> Maybe we can find some common ground to start with.
Okay, can we agree on the following:
I. The universal wavefunction (UWF) will have some representation
of the form
sum(i) c_i |i>, (1)
where the |i>s are a set of basis states.
II. A complete description of each of the many worlds must be
found somewhere in (1), for the many-world interpretation
to live up to its name.
III. For the concept of 'relative state' to make sense, we
must be able to attach at least two labels to the basis
states, so that the UWF is written as
sum(i,j) c_ij |i;j> (2)
Then we can say that the relative state of subsystem j,
given that subsystem i is in state X, is
sum(j) c_Xj |j>
> But in practice, to try to judge whether a theory matches our universe,
> we need to have a way to map between its predictions and what we see.
I can see only two ways to arrive at this.

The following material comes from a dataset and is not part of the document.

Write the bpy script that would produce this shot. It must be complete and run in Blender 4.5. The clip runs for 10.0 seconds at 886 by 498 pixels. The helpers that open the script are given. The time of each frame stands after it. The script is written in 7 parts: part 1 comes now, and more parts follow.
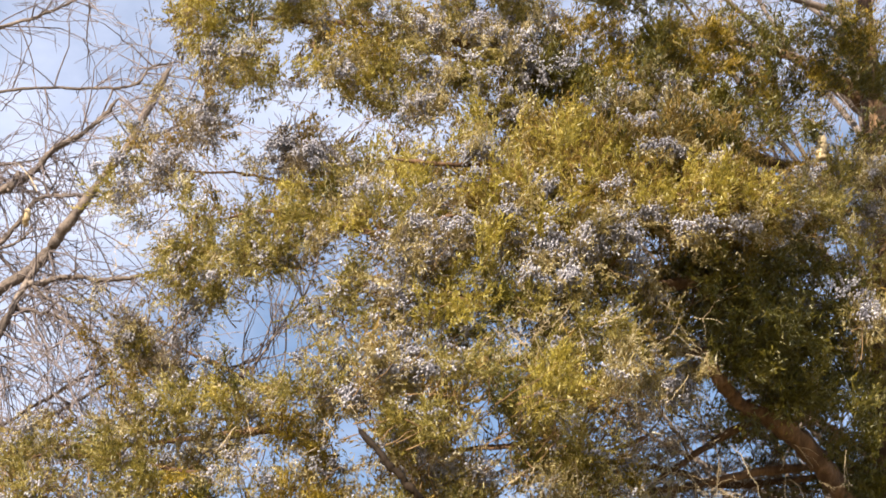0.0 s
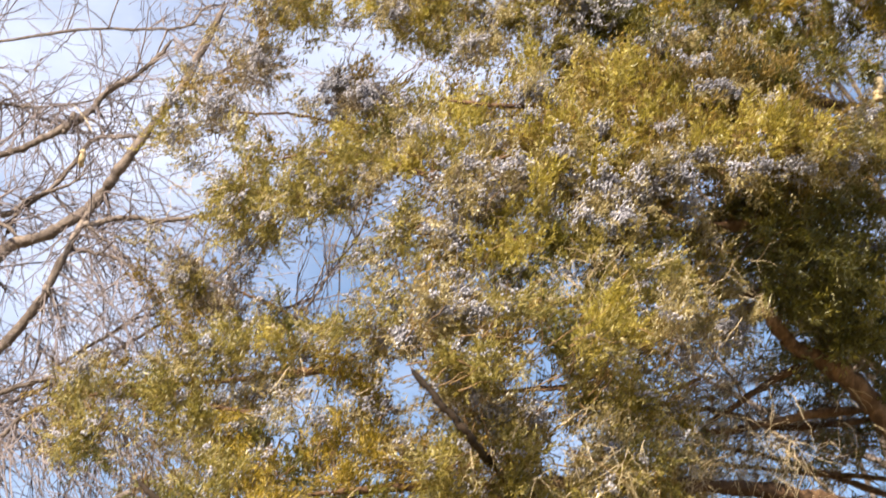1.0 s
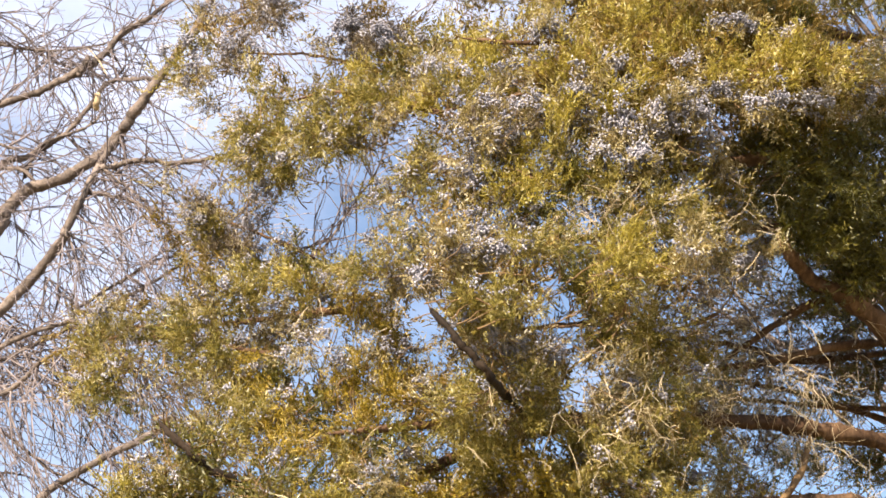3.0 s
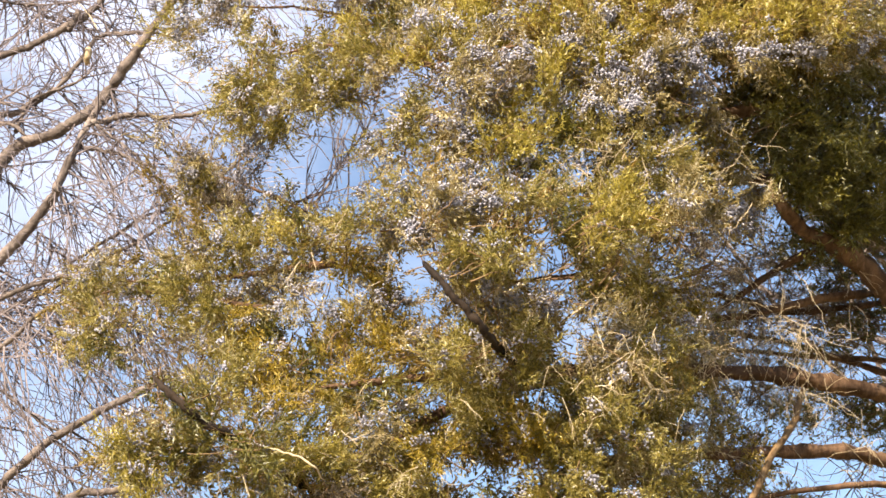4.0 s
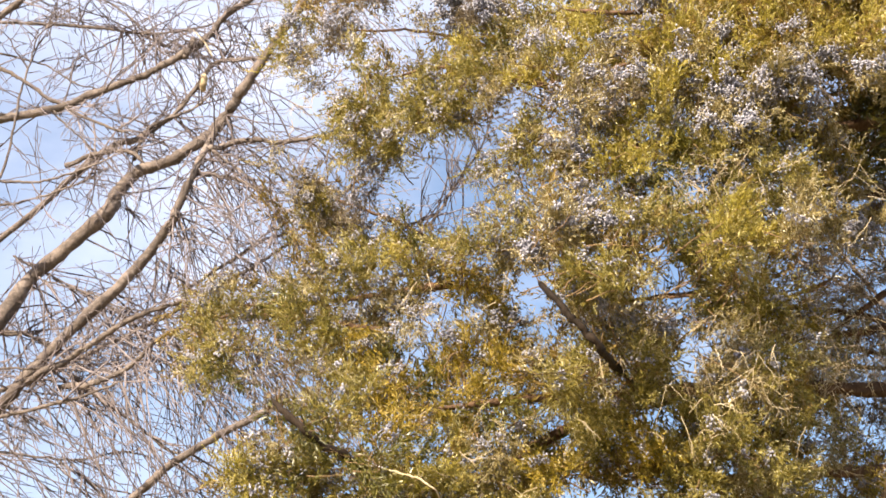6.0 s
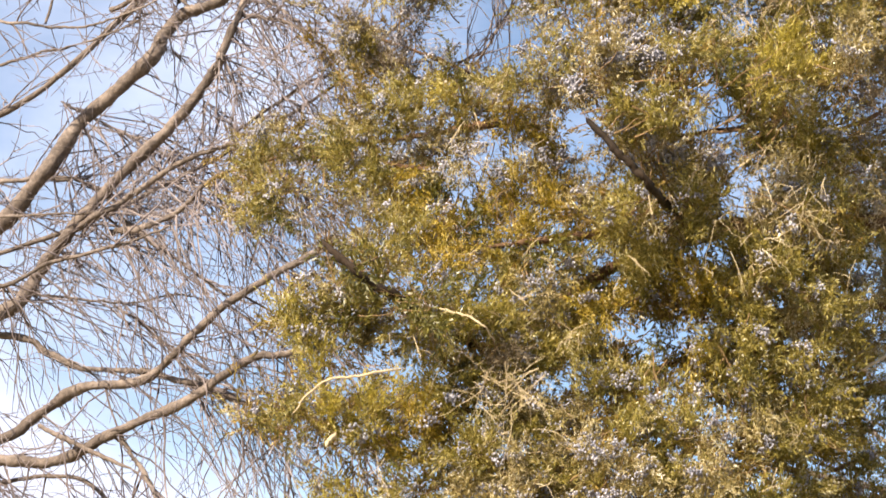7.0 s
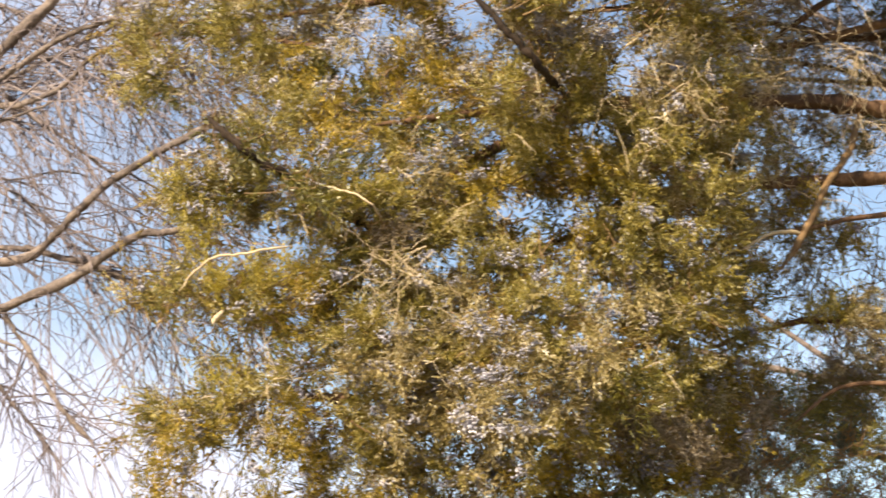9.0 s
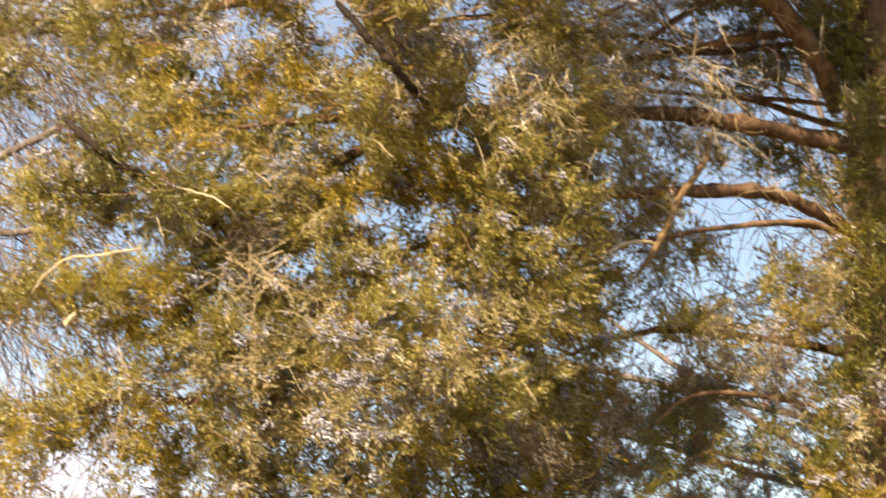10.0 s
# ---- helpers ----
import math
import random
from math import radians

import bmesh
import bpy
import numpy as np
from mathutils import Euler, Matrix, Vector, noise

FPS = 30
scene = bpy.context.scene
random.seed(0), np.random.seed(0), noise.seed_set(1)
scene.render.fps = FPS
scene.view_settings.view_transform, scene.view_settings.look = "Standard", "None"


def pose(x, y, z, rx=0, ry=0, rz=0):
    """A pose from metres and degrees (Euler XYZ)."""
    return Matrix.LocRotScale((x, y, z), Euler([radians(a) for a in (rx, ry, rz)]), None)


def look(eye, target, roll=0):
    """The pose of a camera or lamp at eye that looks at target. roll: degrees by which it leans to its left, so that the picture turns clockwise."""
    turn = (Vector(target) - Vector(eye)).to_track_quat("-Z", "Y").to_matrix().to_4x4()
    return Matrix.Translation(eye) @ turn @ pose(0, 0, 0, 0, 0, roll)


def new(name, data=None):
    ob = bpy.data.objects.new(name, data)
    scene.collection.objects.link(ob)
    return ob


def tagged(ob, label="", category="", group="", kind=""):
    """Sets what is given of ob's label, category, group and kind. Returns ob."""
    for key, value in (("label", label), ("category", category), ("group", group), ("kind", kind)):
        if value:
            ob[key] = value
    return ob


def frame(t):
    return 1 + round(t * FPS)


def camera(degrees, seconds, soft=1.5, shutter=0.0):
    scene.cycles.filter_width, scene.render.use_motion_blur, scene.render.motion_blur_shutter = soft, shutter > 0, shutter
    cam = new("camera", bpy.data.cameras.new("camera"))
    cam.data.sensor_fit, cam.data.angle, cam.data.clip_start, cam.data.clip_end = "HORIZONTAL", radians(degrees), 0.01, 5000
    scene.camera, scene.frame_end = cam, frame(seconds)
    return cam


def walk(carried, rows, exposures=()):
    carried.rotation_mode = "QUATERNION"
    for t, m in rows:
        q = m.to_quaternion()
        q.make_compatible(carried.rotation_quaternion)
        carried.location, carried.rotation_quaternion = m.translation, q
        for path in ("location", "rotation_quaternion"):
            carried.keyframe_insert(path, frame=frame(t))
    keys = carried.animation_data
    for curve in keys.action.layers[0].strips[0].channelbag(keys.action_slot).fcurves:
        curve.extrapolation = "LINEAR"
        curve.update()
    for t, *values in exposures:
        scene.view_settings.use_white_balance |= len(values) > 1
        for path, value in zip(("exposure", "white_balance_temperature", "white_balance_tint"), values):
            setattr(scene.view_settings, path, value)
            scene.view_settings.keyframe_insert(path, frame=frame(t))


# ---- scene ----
cam = camera(26.4, 10.0, soft=1.6, shutter=0.5)
EYE = (0.0, 0.0, 1.6)
# seconds, then the camera's turn in degrees (Euler x, y, z); it stands in one spot and pans
ROWS = [
    (0.0, 118.000, 0.000, -0.000),
    (0.5, 117.167, -0.170, 0.459),
    (0.8, 116.819, -0.613, 0.998),
    (1.0, 116.212, -0.846, 1.381),
    (1.5, 115.283, -0.923, 1.728),
    (2.0, 114.812, -0.610, 2.120),
    (2.5, 114.508, -0.586, 2.400),
    (3.0, 114.340, -0.364, 2.175),
    (3.2, 113.501, -0.536, 1.907),
    (4.3, 112.907, 0.283, 2.060),
    (4.5, 112.993, 0.496, 2.170),
    (4.8, 113.416, 0.174, 4.591),
    (5.0, 113.935, -0.201, 5.899),
    (5.2, 113.966, -0.051, 6.211),
    (6.3, 112.837, -0.664, 5.522),
    (6.5, 110.784, -0.124, 5.695),
    (6.8, 108.917, -0.304, 7.095),
    (7.0, 108.627, -0.249, 7.338),
    (7.5, 106.530, 0.016, 7.350),
    (8.0, 105.953, 0.064, 6.397),
    (8.5, 105.563, -0.181, 5.977),
    (9.0, 104.912, 0.587, 4.020),
    (9.3, 105.553, 0.897, 2.898),
    (9.5, 106.007, 0.526, 1.903),
    (10.0, 105.032, 0.872, -0.385),
]
# the exposure in stops and the white balance drift a little on the way
EXPOSURES = [(0.0, 1.22, 6600, 10), (1.0, 1.35, 6600, 10), (2.5, 1.38, 6650, 11), (4.5, 1.47, 6650, 11), (7.5, 1.31, 6700, 10), (9.0, 1.25, 7050, 11), (10.0, 1.41, 7700, 12)]
walk(cam, [(t, pose(*EYE, rx, ry, rz)) for t, rx, ry, rz in ROWS], EXPOSURES)

# ---- sky and sun ----
SUN_ELEV, SUN_AZIM = 35.0, 207.0  # degrees; azimuth clockwise from +y: behind the camera and to its left
world = bpy.data.worlds.new("winter_sky")
scene.world = world
world.use_nodes = True
wn, wl = world.node_tree.nodes, world.node_tree.links
wn.clear()
sky = wn.new("ShaderNodeTexSky")
sky.sky_type, sky.sun_disc = "NISHITA", False
sky.sun_elevation, sky.sun_rotation = radians(SUN_ELEV), radians(SUN_AZIM)
sky.air_density, sky.dust_density, sky.ozone_density = 1.0, 0.25, 1.6
tc = wn.new("ShaderNodeTexCoord")
mp = wn.new("ShaderNodeMapping")
mp.inputs["Scale"].default_value = (1.0, 1.0, 1.8)
mp.inputs["Location"].default_value = (0.3, 0.1, 0.4)
nz = wn.new("ShaderNodeTexNoise")
nz.inputs["Scale"].default_value, nz.inputs["Detail"].default_value, nz.inputs["Roughness"].default_value = 3.2, 7.0, 0.55
ramp = wn.new("ShaderNodeMapRange")
ramp.inputs["From Min"].default_value, ramp.inputs["From Max"].default_value = 0.58, 0.88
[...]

Either you look for
'what we see' in the |i>'s, the universal basis states, or
you look for 'what we see' in the relative states of subsystems.
The former sounds like many-worlds proper, the latter like
many-minds, since as far as I can tell many minds is all about
focusing on the relative state of the brain.
Neither many minds nor many worlds has any built-in concept of
*history* for an individual 'mind' or 'world', and both require a
statistical weighting to be attached to the various relative
states in order to explain why in this single world we see the
predictions of orthodox QM fulfilled (in the frequencies of
measurement outcomes).
> This topic is discussed in conventional measurement theory, from a
> different point of view. There it is shown that as a quantum phenomenon
> undergoes amplification to large numbers of particles, the nature of
> the wave function changes. It changes from a superposition of states
> to a mixture of decoherent states. This can be derived purely with
> the continuous evolution of the wave function, without introducing any
> notions of wave function collapse.
The Schroedinger equation can't turn a pure state (and a
superposition is still a pure state) into a mixture, which
is a classical probability distribution over a set of pure
states.
Even if you use density matrices rather than wavefunctions,
I don't think what you describe happens; a pure-state density
matrix evolves into another pure-state density matrix.
I think what *is* true is that you can start with a pure-state
density matrix for a coupled system, and the density matrix
of a subsystem will evolve from a pure state into a mixture.
Back at the level of wavefunctions, decoherence does not
explain how observables come to have definite values. All
decoherence does is reduce the correlation between subsystems;
a decoherent state is still a superposition, it's just a
superposition with very little entanglement.